First off, a special prosecutor — a role that has gone by various names over the years — goes after a specific crime on behalf of the Department of Justice, whereas a special commission or select commitee investigates and holds hearings under the aegis of Congress. (Committees and commissions have existed pretty much as long as Congress has, and “select” just means that it’s created temporarily for a specific purpose, so a select committee can also exist with a non-investigatory purpose.) As the Congressional Research Service explains in its overview of the subject, Congress has the authority to establish committees and commission to investigate “misconduct, mismanagement, or any other malfeasance relating to the officers and agencies of the executive branch of government,” but actual law enforcement must come from the Department of Justice. The reason for the “independent” or “special” part is that the Department of Justice is itself part of the executive branch, so things get tricky if it has to investigate a crime possibly committed by someone who is also at that level of government.
And yet there are two shared functions to the appointment of either kind of investigator, says Katy Harriger, a professor at Wake Forest University and author of The Special Prosecutor in American Politics. One role, perhaps to state the obvious, is to figure out what happened and address it as appropriate. The other role is to reassure the public that the investigation was impartial. Without independent investigation, the conclusion reached in the figuring-it-out part might be questioned no matter which way it went.
“The idea of [these appointments] goes back to the Grant administration,” Harriger says. “It’s generally a situation where you have allegations against high-ranking people, usually when it’s in the executive branch, because they control the justice apparatus and there’s concern that it’s not unbiased against them.”
What happened under Ulysses Grant was that the very first Department of Justice — the agency had only been established in 1870 — was thought to be suspiciously uninterested in the question of whether people close to the president were involved in what’s known as the Whiskey Ring scandal, a conspiracy to keep liquor taxes in the hands of whiskey distillers. Congress and others in government, especially the Treasury Department, were so concerned that Justice might be implicated in what was going on that there was an outside investigation.
In the early decades of the 20th century, two notable uses of special prosecutors stand out: the Teapot Dome scandal in the 1920s — in which Albert Fall, President Harding’s Secretary of the Interior, secretly leased oil rights controlled by the government — and a Truman-era tax scandal in the early 1950s.
In the case of Teapot Dome, it was under President Calvin Coolidge (who came to office after Harding’s death) that two special prosecutors, a Republican and a Democrat, were appointed to investigate.
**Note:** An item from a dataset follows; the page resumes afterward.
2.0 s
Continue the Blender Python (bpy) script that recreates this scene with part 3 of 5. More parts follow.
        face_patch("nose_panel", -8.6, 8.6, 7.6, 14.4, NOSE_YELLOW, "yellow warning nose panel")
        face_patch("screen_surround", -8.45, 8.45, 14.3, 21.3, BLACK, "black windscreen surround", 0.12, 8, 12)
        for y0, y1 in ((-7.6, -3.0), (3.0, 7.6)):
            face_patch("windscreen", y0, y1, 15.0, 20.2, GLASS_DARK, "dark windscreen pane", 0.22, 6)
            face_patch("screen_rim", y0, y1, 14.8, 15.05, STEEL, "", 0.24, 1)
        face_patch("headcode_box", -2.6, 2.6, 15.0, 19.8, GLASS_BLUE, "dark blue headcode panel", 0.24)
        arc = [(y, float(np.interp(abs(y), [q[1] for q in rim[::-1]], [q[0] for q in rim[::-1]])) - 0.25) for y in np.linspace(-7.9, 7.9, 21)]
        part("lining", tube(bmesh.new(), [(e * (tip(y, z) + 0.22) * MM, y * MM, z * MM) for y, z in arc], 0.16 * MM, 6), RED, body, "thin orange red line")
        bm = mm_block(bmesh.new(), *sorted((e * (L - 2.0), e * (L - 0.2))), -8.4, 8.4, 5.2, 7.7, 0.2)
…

As a result, in 1929, Fall became the first cabinet secretary whose actions in office led him to be convicted of a crime. Perhaps more importantly, it was in connection with the same investigation that the Supreme Court held in that same year that “the Senate had power to delegate authority to its committee to investigate and report what had been and was being done by executive departments.” In 1952, when a tax scandal embroiled Truman’s Justice Department, TIME noted that the President decided what was needed was “a Democratic version of the Republicans’ famed Teapot Dome inquiry.”
But it was, of course, a more recent moment that redefined the use of the special prosecutor and special commissions: Watergate.
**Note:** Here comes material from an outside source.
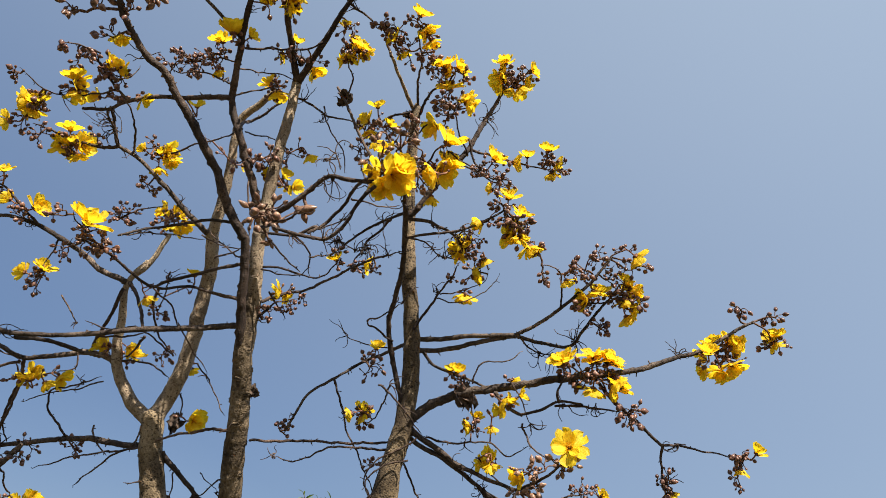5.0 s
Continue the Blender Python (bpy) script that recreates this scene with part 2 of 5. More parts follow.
def stem(*a, skin=BARK, gap=0.035, eye=0.008):
    bm = bmesh.new()
    line = rough_line(a[:-2], 0.012, 0.003)
    tube(bm, line, a[-2], a[-1], 28, 0.06, 0.03, 0.055)
    end = (line[-1] - line[-2]).normalized()
    tube(bm, [line[-1] - end * 0.002, line[-1] + end * a[-1] * 0.5, line[-1] + end * a[-1] * 0.9], a[-1] * 0.99, a[-1] * 0.4, 20)
    lips, slits = scars(line, a[-2], a[-1], gap, eye)
    for lip in lips:
        tube(bm, lip[:4], 0.0006, eye * 0.3, 6)
        tube(bm, lip[3:], eye * 0.3, 0.0006, 6)
    bare = len(bm.faces)
    for slit in slits:
        tube(bm, slit[:4], 0.0005, eye * 0.24, 6)
        tube(bm, slit[3:], eye * 0.24, 0.0005, 6)
    bm.faces.ensure_lookup_table()
    for f in bm.faces[bare:]:
        f.material_index = 1
    ob = part("stem", bm, skin, tree, "upright grey-brown pitted stem" if skin is BARK else "upright furrowed brown stem with leaf scars")
    ob.data.materials.append(SLIT_SHADE)
    return ob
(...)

When Elliot Richardson became the new Attorney General in 1973, the scandal was already in full gear. In fact, Richardson came to the position with a promise — backed by Nixon — to appoint a special prosecutor. That man was Archibald Cox, whom TIME called “the perfect prober.”
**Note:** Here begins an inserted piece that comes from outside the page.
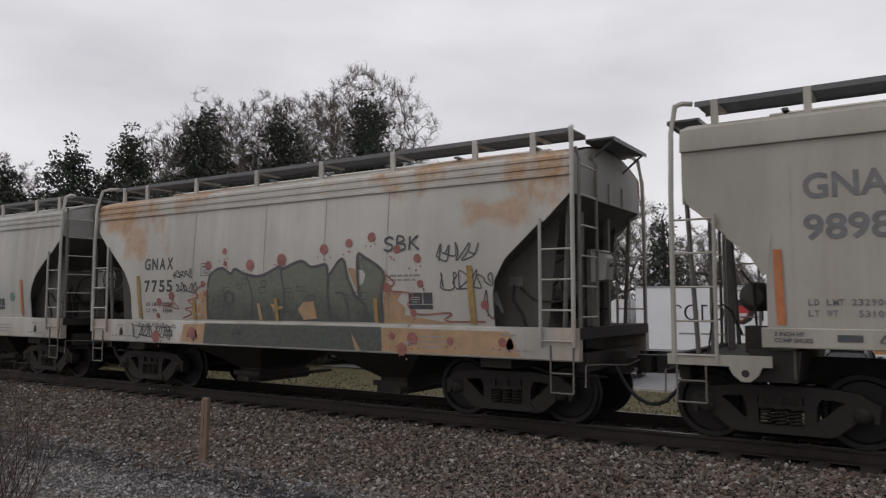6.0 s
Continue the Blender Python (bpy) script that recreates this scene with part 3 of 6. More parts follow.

Harriger identifies the Saturday Night Massacre as the turning point in the history of special prosecutors. It was that moment in 1973, when President Richard Nixon ordered the firing of Cox, that demonstrated to the nation and to lawmakers that “allowing the President or Attorney General to appoint a special prosecutor wasn’t enough,” she says, “because they were still beholden. So Congress started working right away to try to insulate a special prosecutor from that threat.”
It was thus that Congress passed the Ethics in Government Act. The 1978 law formalized the process that had been going on for a century at that point, creating special prosecutors (renamed independent counsels in 1983, partly to avoid any implication of assumed guilt) and giving a panel of judges the right to pick them. After the law’s expiration in 1999, the Attorney General kept the right to appoint special counsels, with internal regulations determining the circumstances. (A representative case for the use of those regulations, Harriger says, was the investigation of Scooter Libby during the George W. Bush investigation.)
“A lot of people say that Watergate shows that the system works, and I would argue that that’s a plausible interpretation,” she adds. “It’s not that the checks and balances keep things from happening, it’s that when they happen, are they investigated?”
But, Harriger says, that’s not to say that everything a special prosecutor or select committee has done in American history has been great. For one thing, the Ethics in Government Act was allowed to expire in part because of a perception of overuse — she says the law had been triggered on average about once a year during its two decades in effect — had devalued the concept. And calling for a special prosecutor can backfire. They are bound by their roles as prosecutors — in other words, their job is to determine whether there’s an actual on-the-books crime and sufficient evidence for a trial. While a Congressional committee can do the more nuanced work of airing grievances, a prosecutor who decides there’s not enough evidence doesn’t generally explain the details to the public or the press. When a prosecutor announces there’s insufficient evidence but doesn’t get into why, there is an opening for critics to dismiss the investigation as a witch-hunt. And, though in theory the idea of a special prosecutor is that he or she is removed from politics, that’s not really possible in practice.
“Presidents learned that what you had to do was undermine the authority of the special prosecutor,” Harriger says.
In addition, the two sides to the investigatory coin can conflict. During the Watergate era, Congressional investigation and special prosecution worked in tandem, but that hasn’t always been the case; for example, Harriger points to what happened during the Iran-Contra scandal of the 1980s, when Congress offered immunity to Oliver North and John Poindexter so that they would testify, even as the special prosecutor on the case wanted to pursue them too. When they were convicted, they were able to appeal on the grounds that the case had been tainted by the immunized testimony they had offered.
In other words, in this case, there had been enough evidence of a crime to move ahead with a prosecution, but the actions of the Congressional investigators hampered the Justice side; both North and Poindexter ended up going free.
The special investigatory function has served an important role in American history, but cooperation is key, and carefulness — but also caution.
“If you have a suspicious mind, well, let’s just say that people should be on the alert,” Harriger says, “if Republicans in Congress start to immunize a bunch of people.”